The main reason for this is the one linked to on-going and future discussions on informational privacy in cyberspace. Given that this is a new space which allows unparalleled ease of interaction and publication as well as massive consequences if privacy is infringed, it is felt that we need a new understanding as to how privacy needs to be better protected in this space. By understanding how our behaviour in cyberspace may impact others or be impacted by the behaviour of others active in cyberspace in a way which affects the development of our personality or that of others, we identify more easily those areas where we feel that our privacy is at risk and try to devise safeguards and remedies as a direct by-product of this new understanding. In practice this translates into our accepting or not accepting limits on both our privacy as well as our freedom of expression.

This approach may also be useful in those areas of intercultural approaches to privacy which may be characterised by a strong religious influence in some countries. In some of my writings in the past [3] I have demonstrated how privacy principles are largely common across the world’s major religions including Christianity and Islam. I have also noted that recent attempts to differentiate between the Universal Declaration on Human Rights and other Human Rights instruments may not have been overly helpful but have not yet led to a full-blown schism as to the value of Article 12 UDHR. Furthermore, Muslim parents are often as keen as Christian parents to see their children grow up in as free a manner as their moral codes permit and would tend to see any artificial constraint on the free development of personality as something unwelcome. This together with a strong sense of privacy articulated in the Quran and both the Islamic and the Arab Human Rights instruments of 1990 and 1994 respectively.

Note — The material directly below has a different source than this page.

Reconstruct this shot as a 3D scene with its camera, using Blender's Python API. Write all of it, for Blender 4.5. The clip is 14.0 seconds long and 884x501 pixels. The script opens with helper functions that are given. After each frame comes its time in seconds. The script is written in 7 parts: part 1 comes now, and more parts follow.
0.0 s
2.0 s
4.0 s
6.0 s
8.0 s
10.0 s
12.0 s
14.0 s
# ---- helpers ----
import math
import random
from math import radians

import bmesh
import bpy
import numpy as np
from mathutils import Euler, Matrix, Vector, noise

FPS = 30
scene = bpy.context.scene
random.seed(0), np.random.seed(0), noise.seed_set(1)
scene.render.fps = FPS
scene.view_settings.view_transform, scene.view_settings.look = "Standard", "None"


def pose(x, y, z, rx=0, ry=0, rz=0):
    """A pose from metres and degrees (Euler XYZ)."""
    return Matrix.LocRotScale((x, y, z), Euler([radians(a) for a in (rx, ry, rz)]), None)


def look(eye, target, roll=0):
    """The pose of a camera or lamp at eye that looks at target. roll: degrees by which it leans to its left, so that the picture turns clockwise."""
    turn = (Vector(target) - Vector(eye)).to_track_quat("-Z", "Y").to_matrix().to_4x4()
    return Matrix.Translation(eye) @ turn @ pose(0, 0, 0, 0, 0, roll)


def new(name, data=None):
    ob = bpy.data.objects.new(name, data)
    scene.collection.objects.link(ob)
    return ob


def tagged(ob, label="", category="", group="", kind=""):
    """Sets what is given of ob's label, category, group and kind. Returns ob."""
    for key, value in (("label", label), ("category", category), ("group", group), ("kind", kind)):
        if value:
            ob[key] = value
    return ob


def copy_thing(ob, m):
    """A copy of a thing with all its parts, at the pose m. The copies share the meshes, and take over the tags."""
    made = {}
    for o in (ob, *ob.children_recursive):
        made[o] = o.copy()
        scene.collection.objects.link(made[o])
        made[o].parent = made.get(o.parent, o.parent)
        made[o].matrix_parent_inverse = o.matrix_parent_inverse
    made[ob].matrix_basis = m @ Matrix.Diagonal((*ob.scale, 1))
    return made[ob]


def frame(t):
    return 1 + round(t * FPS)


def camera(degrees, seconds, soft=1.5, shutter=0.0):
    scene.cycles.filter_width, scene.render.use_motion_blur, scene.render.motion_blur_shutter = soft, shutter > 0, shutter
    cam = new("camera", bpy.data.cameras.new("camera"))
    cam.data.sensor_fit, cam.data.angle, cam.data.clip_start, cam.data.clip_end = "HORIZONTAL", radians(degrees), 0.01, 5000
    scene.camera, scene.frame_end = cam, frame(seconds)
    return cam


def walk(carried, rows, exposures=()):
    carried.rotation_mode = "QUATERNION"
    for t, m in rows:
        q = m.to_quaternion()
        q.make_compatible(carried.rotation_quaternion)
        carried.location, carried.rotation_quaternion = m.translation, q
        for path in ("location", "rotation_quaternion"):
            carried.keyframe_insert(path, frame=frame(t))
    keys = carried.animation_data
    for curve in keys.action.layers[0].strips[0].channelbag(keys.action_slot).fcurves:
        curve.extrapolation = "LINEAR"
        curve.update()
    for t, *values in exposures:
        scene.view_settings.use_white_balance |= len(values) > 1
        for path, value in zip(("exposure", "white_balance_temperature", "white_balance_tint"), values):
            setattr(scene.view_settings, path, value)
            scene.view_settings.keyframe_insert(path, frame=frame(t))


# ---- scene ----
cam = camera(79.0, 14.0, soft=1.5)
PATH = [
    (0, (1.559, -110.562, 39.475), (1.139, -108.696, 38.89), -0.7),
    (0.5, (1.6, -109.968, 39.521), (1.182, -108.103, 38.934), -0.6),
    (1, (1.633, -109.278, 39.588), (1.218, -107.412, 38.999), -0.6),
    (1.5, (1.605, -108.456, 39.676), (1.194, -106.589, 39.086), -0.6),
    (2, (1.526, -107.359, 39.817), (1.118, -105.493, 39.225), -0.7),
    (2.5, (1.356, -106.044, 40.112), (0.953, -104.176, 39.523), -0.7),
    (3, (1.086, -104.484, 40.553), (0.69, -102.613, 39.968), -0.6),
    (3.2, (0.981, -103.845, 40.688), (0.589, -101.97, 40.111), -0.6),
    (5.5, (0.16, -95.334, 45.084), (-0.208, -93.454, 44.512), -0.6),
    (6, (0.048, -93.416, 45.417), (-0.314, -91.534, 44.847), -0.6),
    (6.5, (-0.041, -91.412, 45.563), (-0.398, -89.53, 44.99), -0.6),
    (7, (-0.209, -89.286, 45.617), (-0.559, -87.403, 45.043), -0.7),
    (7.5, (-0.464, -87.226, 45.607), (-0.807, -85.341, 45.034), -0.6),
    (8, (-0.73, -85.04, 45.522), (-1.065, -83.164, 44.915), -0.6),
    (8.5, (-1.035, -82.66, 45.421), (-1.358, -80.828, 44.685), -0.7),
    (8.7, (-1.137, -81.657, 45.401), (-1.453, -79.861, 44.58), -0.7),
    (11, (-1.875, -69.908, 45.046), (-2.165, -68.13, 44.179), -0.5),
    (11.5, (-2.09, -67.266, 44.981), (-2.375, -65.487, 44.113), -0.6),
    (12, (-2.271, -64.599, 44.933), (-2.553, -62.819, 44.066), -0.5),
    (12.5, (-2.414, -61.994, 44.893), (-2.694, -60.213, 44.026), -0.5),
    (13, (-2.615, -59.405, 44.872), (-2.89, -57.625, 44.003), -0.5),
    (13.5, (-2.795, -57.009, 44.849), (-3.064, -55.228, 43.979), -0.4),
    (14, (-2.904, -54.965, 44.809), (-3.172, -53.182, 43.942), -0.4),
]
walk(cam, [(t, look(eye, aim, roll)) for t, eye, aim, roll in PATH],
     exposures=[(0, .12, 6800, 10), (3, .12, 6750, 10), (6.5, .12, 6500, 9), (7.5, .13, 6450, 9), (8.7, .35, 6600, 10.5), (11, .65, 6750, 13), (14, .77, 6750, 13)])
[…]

The issue of privacy and personality is therefore far from being a purely academic quest. It is a means to an end in that it complements the effect of legal instruments outlining safeguards and creates fertile ground for discussion which can help foster international agreement as to why, for example, privacy in cyberspace is so important. By examining the threats to the free, unhindered development of personality posed by certain applications of technology such as cyberspace, then the privacy safeguards which may later be transposed into a wide variety of legal instruments come to the fore in a useful context. In this sense talking about privacy and personality becomes an integral and important part of strategies for success in the increase of protection of privacy world-wide.

This is also where an understanding of privacy in the context of personality rights may also take us back full circle to art 28 my SRP report.

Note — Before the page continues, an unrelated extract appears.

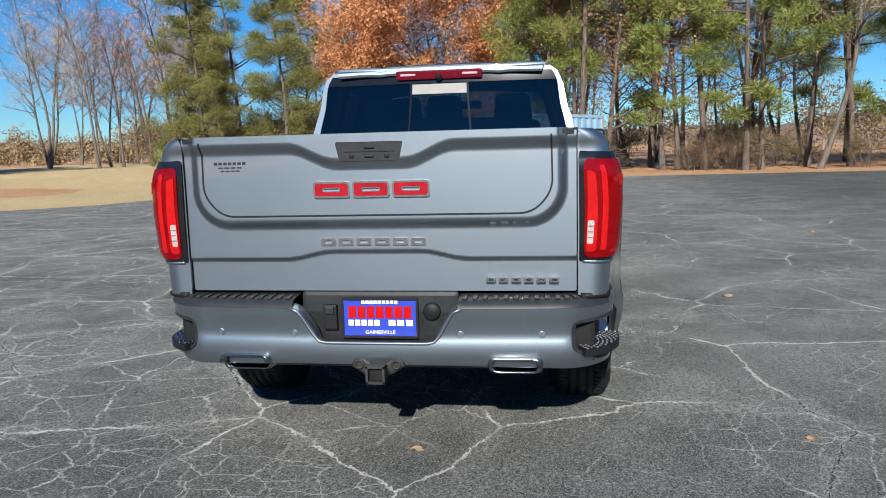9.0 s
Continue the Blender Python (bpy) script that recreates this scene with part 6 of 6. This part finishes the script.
for s in (-1, 1):
    v, f = [], []
    us = np.linspace(0.335, 0.96, 26)
    for sv in us:
        x, y, z = (float(q) for q in bump_skin(np.array(s * sv), np.array(0.72)))
        t = max(0.0, min(1.0, (sv - 0.735) / 0.338)) * math.pi / 2
        nx, ny = math.cos(t), s * math.sin(t)
        for back, h in ((-0.003, 0.716), (0.003, 0.732), (0.022, 0.746), (0.045, 0.750), (0.15, 0.756)):
            v.append((x - nx * back, y - ny * back, h))
    for i in range(len(us) - 1):
        for q in range(4):
            a = i * 5 + q
            f.append((a, a + 5, a + 6, a + 1) if s > 0 else (a, a + 1, a + 6, a + 5))
    pad = part("step_pad", mesh_of("step_pad", v, f, TRIM_GREY, True), bumper, "charcoal ribbed step pad")
    # painted top of the bumper's corner
    tv, tf = [], []
    for sv in np.linspace(0.955, 1.30, 16):
        x, y, z = (float(q) for q in bump_skin(np.array(s * sv), np.array(0.72)))
        t = max(0.0, min(1.0, (sv - 0.735) / 0.338)) * math.pi / 2
        for back, h in ((-0.002, 0.714), (0.004, 0.732), (0.020, 0.744), (0.12, 0.748)):
            tv.append((x - math.cos(t) * back, y - s * math.sin(t) * back, h))
    for i in range(15):
        for q in range(3):
            a = i * 4 + q
            tf.append((a, a + 4, a + 5, a + 1) if s > 0 else (a, a + 1, a + 5, a + 4))
    part("corner_top", mesh_of("corner_top", tv, tf, PAINT, True), bumper)
    for k in range(15):
        sv = 0.36 + 0.040 * k
        x, y, z = (float(q) for q in bump_skin(np.array(s * sv), np.array(0.72)))
        t = max(0.0, min(1.0, (sv - 0.735) / 0.338)) * math.pi / 2
        part("pad_rib", block("pad_rib", (0.085, 0.020, 0.010), (x - math.cos(t) * 0.062, y - s * math.sin(t) * 0.062, 0.752), TRIM_GREY, 0.003, (0, 0, s * math.degrees(t))), pad)
    # corner step: recess and studded tread
    rim_ = rounded([(s * (a + (0.06 if a > 1 else -0.07)), b + (0.022 if b > 0.6 else -0.022)) for a, b in STEP_EDGE], 0.025)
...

“The impact of new technologies also means that we may have to re-visit the distinctions between individual and collective privacy as well as expectations of privacy in both public and private spaces, always in the context of dignity and the free, unhindered development of one’s personality.”

[1] A word of caution on the lines of “Do not try this out at home”. Fieldwork is ultra-rewarding but is not for the faint-hearted and carries with it multiple occupational hazards: over the years my commitment to privacy and personality across cultures has had me trekking in the forests of Africa and in the jungles of Borneo, going up rocky rapids in a canoe, landing on rainforest airstrips so short that tiny planes often skid right off, driving  4x4s for hours at crazy angles through all kinds of terrain, having the same all-wheel drive vehicles become bogged down axle-deep in mud when caught out in topical thunderstorms, blowing tyres in desert roads, warding off dangerous insects and reptiles, swallowing countless anti-malaria pills for weeks on end, taking more anti-this and anti-that jabs than I care to remember, occasionally being sabotaged or shot at, learning how to shoot straight so that in extreme cases we could get out of trouble, when a shower every four days or using a normal toilet was the epitome of luxury etc. etc. .. the list goes on. Even urban fieldwork on privacy has its own health and safety issues. Compared to these hazards the occasionally boring privacy conference is truly a walk in the park – and happily most privacy conferences are not boring at all. Designing and executing privacy fieldwork requires meticulous planning, domain expertise, an experienced multidisciplinary team, careful application of the highest ethical standards, long-term partnership with local and indigenous communities, adequate funding and resourcing, physical fitness and sometimes a range of military-grade survival equipment and the training and ability to use it. Moreover, as team leader there is then the added weight of taking decisions affecting personal health and safety of team members, a responsibility which weighs heavily especially when research destinations are known to be high-risk. At this stage two of my teams additionally have full-time members with several years of military experience and training. Moral of the story? Do not take privacy fieldwork lightly if you wish to survive and share the results with others. I intend to return to my fieldwork every year but volunteers are subject to tough auditions and tests before they are accepted for further training.

[2] Why this title? Because long before the right to privacy was ever formally recognised, people all over the world behaved as if they have and expect such a right, albeit occasionally in different ways, in different places at different moments in time.